Multicore has dominated the high end of the computing spectrum as well as the high end for mobile devices. Using Arm’s big.LITTLE approach, some cores have even been mixed to reduce power consumption in more powerful smartphones and tablets (see “Little Core Shares Big Core Architecture” on electronicdesign.com).
This file type includes high resolution graphics and schematics when applicable.
The closest off-the-shelf designs that typically have come to asymmetric solutions are platforms like AMD’s accelerated processing units (APUs) that combine CPU and GPU cores on the same chip (see “APU Blends Quad Core x86 With 384 Core GPU” on electronicdesign.com). GPUs and CPUs are combined on a single chip on a range of microcontrollers. The GPU also has been used for more computing aspects, not just for providing display support. Still, GPU computing normally requires a different programming environment like OpenCL or CUDA versus a common programming environment for symmetrical multiprocessing (SMP) systems.
Asymmetric multiprocessing (AMP) configurations have been less common. Off-the-shelf asymmetric microcontrollers are more readily available, though, giving developers more flexible solutions for power-challenged applications like battery-powered mobile devices.
AMP Microcontrollers
One of the first AMP microcontrollers was NXP’s LPC4000 family (see “New Platform Approaches Deliver Top Digital Designs In 2010” on electronicdesign.com). The LPC4000 combines 32-bit Arm Cortex-M0 and Cortex-M4 cores on the same chip (Fig. 1). The Cortex-M4 runs a superset of the Cortex-M0 instruction set. The Cortex-M0 shares memory and some peripherals with the Cortex-M4. How application code is split between the two cores will be application-specific. For example, the Cortex-M0 might handle communication while the Cortex-M4 runs the user interface.
The LPC4000 is used in the Pixy Cam smart camera (see “A Tale Of Two Camera Kits” on electronicdesign.com). The Cortex-M0 is used as a peripheral controller capturing data from the camera. It performs some limited post-processing before passing the data to the Cortex-M4, which handles the image analysis. The analyzed image data, which can include colored object size and position, is passed on to the host via USB or a serial port.

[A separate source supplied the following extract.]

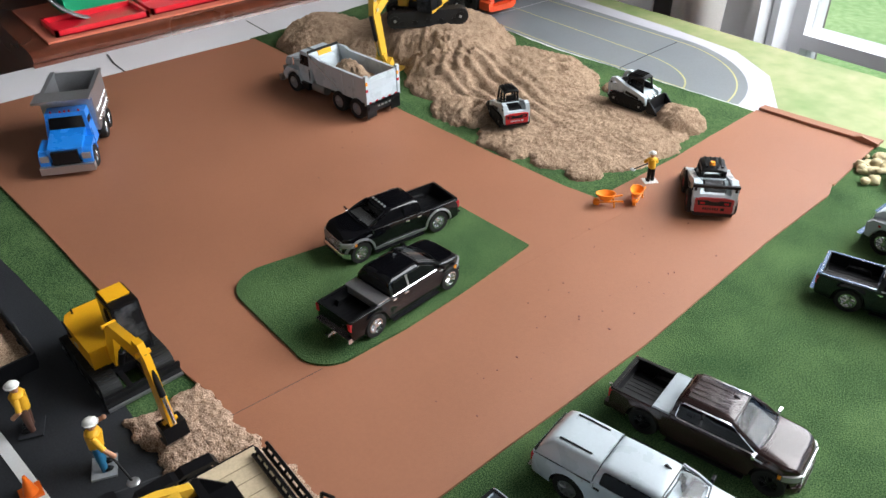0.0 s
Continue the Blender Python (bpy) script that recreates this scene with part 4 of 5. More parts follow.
        sub("hand_rail", rl, "blackp")
    else:
        rl = bmesh.new()
        for a, b in (((x0 + 7, y0 - 0.2, z1 - 1), (x0 + 9, y0 - 0.8, z1 + 2)), ((x0 + 9, y0 - 0.8, z1 + 2), (x0 + 14, y0 - 0.8, z1 - 2)), ((x0 + 14, y0 - 0.8, z1 - 2), (x0 + 15, y0 - 0.4, z1 - 6))):
            add_rod(rl, a, b, 0.55, 6)
        sub("hand_rail", rl, "blackp")
        sub("exhaust", rod((x0 + 4, y0 + 6, z1), (x0 + 4, y0 + 6, z1 + 4), 0.5, 8), "blackp")
        sub("logo_mark", box(x0 + 17, x0 + 21, y0 - 0.2, y0 + 0.1, z0 + 3, z0 + 5.5), "white")

    # boom, stick and bucket in the plane of the house
    def limb(pts, wid):
        return prism(pts, bw - wid / 2, bw + wid / 2, 0.5)

    b = sub("boom", limb(boom, bwid * 0.55), yel, True)
    s_ = sub("stick", limb(stick, bwid * 0.45), yel, True)
    bk = bmesh.new()
    add_prism(bk, bucket, bw - bwid * 0.75, bw + bwid * 0.75)
    bkt = sub("bucket", bevel(bk, 0.3, 1), yel if not blade else "blackp")
    return t, H, sub


def house_mesh(hs, yel):
    x0, x1, y0, y1, z0, z1 = hs
    bm = bmesh.new()
    r = (y1 - y0) * 0.28
    pts = [(x1, y0), (x1, y1), (x0 + r, y1), (x0 + r * 0.3, y1 - r * 0.3), (x0, y1 - r), (x0, y0 + r), (x0 + r * 0.3, y0 + r * 0.3), (x0 + r, y0)]
    add_prism(bm, pts, z0, z1, "z")
    return bevel(bm, 1.3, 3), yel


# large digger on the pile
ex, exH, exsub = excavator(
    pose(-0.589, 0.5215, 0.0285, 0, -2, 56), "yellow toy excavator with black cab on the sand pile", "catyel",
    76, 36, 12, 7.2, 15.0, (-40, 3, -19, 19, 15.5, 31.0), (2.4, 25, 3.5, 19.2, 14.0, 43.5),
    [(6, 17), (12, 15), (22, 33), (34, 44), (50, 46), (86, 31), (92, 33), (91, 38), (60, 51), (44, 55), (32, 52), (16, 36)],
    [(88, 47), (93, 46), (95, 33), (86.5, -13), (80, -14), (79, -6), (84, 30)],
    [(80, -9), (86, -13), (82, -25), (66, -28.5), (56, -27), (56, -25.5), (68, -26), (77, -22), (78, -14)], -2.0, -121, bwid=11.0)
for i in range(5):
    y = -9.2 + 3.6 * i
    exsub("bucket_tooth", box(52.5, 57, y - 0.9, y + 0.9, -27.6, -25.8, 0.3), "catyel")
ram(exH, (34, -2.0, 54), (88, -2.0, 47), 2.0, "stick_ram")
ram(exH, (16, -6.0, 24), (46, -6.0, 46), 1.8, "boom_ram")
ram(exH, (16, 2.0, 24), (46, 2.0, 46), 1.8, "boom_ram")
ram(exH, (96, -2.0, 32), (88.5, -2.0, -6), 1.7, "bucket_ram")
for x, z in ((44, 50), (89, 36), (91, 45), (84, -9), (30, 47), (78, -13)):
    exsub("pivot_pin", rod((x, -5.6, z), (x, 1.6, z), 1.6, 12), "steel")
exsub("boom_panel", slab([(58, 1.15, 40.5), (70, 1.15, 37), (70, 1.15, 43), (58, 1.15, 47)][::-1], 0.15), "blackp")
exsub("logo_mark", slab([(60, 1.35, 42.5), (68, 1.35, 40), (68, 1.35, 42.3), (60, 1.35, 44.8)][::-1], 0.1), "white")
for s in (-1, 1):
    exsub("bucket_link", prism([(84, -4), (88, -5), (84, -14), (80, -15)], -2 + s * 3.4 - 0.7, -2 + s * 3.4 + 0.7, 0.3), "catyel")

# small digger at the sand strip
mn, mnH, mnsub = excavator(
    pose(-0.3325, 0.1220, 0.0012, 0, 0, 4) @ Matrix.Diagonal((1, 1, 0.88, 1)), "yellow toy mini excavator with black blade beside the sand strip", "yel",
    56, 27, 9.5, 6.0, 11.5, (-27, 13, -15, 13, 12.0, 25.0), (-6, 16, 0.5, 14.5, 13.0, 44.5),
    [(12, 15), (18, 13), (22, 22), (30, 42), (62, 50), (66, 53), (64, 58), (54, 57), (28, 50), (21, 44), (14, 26)],
    [(58, 61), (64, 62), (69, 55), (77, 17), (73, 13), (69, 15), (62, 48), (57, 56)],
    [(70, 17), (77, 17), (79, 9), (74, 3), (64, 2), (64, 3), (72, 5.5), (74, 10), (70, 12)], -4.5, 0, blade=True, bwid=7.2)
ram(mnH, (66, -4.5, 57), (79, -4.5, 20), 1.5, "bucket_ram")
ram(mnH, (22, -4.5, 17), (36, -4.5, 42), 1.7, "boom_ram")
for x, z in ((63, 55), (73, 17), (22, 45)):
    mnsub("pivot_pin", rod((x, -8.0, z), (x, -1.0, z), 1.3, 12), "yel")
for i in range(4):
    y = -9.6 + 3.3 * i
    mnsub("bucket_tooth", box(61.5, 65, y - 0.8, y + 0.8, 1.8, 3.2, 0.2), "steel")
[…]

The Ineda Systems Dhanush Wearable Processing Unit (WPU) family (Fig. 2) has up to three MIPS-compatible cores (see “Hierarchical Processors Target Wearable Tech” on electronicdesign.com). It starts with a single-core system based on the MIPS microAptiv UC core (see “MIPS Aptiv Family Brings Consolidation And Raises Performance Bar” at electronicdesign.com). At the high end, the third core is an interAptiv. The WPU is designed for power-constrained environments. The cores can operate individually or in concert. The lowest active power operation would utilize the smallest core, SRAM, and some peripherals.
These microcontrollers have advantages and disadvantages from a programming standpoint. Hardware partitioning provides more effective software partitioning but at the added cost of software complexity. Power management tradeoffs are more complex because multiple cores and subsystems are involved, but hardware partitioning provides better control of the system and its power utilization.
Specialized Peripheral Controllers
Other AMP configurations include platforms that incorporate specialized peripheral controllers that have some degree of programmability but tend to be less functional than the main CPU core. For example, the Texas Instruments Sitara AM437x has a single ARM Cortex-A9 core (Fig. 3). It also has four Programmable Real-time Unit and Industrial Communication Sub-System (PRU-ICSS) cores.
The PRU-ICSS core is a simple 32-bit RISC processor that keeps code and data in SRAM. It is programmed in assembler. The instruction set has only about 40 instructions. Like the other AMP systems, these cores can operate while the main core is shut down. The programmable system provides significantly more functionality compared to smart peripherals or advanced direct memory access (DMA) subsystems.
Also, the PRU-ICSS can provide higher-level protocol support on communication links or advanced motor control. Each core has its own program memory. This produces a deterministic execution environment that is independent of all other cores within the system. Shared memory offers interprocess communication support.
Of course, the challenge is to balance the complexity of a multicore system against a faster, more powerful processor. Multicore has been a requirement at the high end because of power and frequency limitations, but they have a different impact with microcontrollers.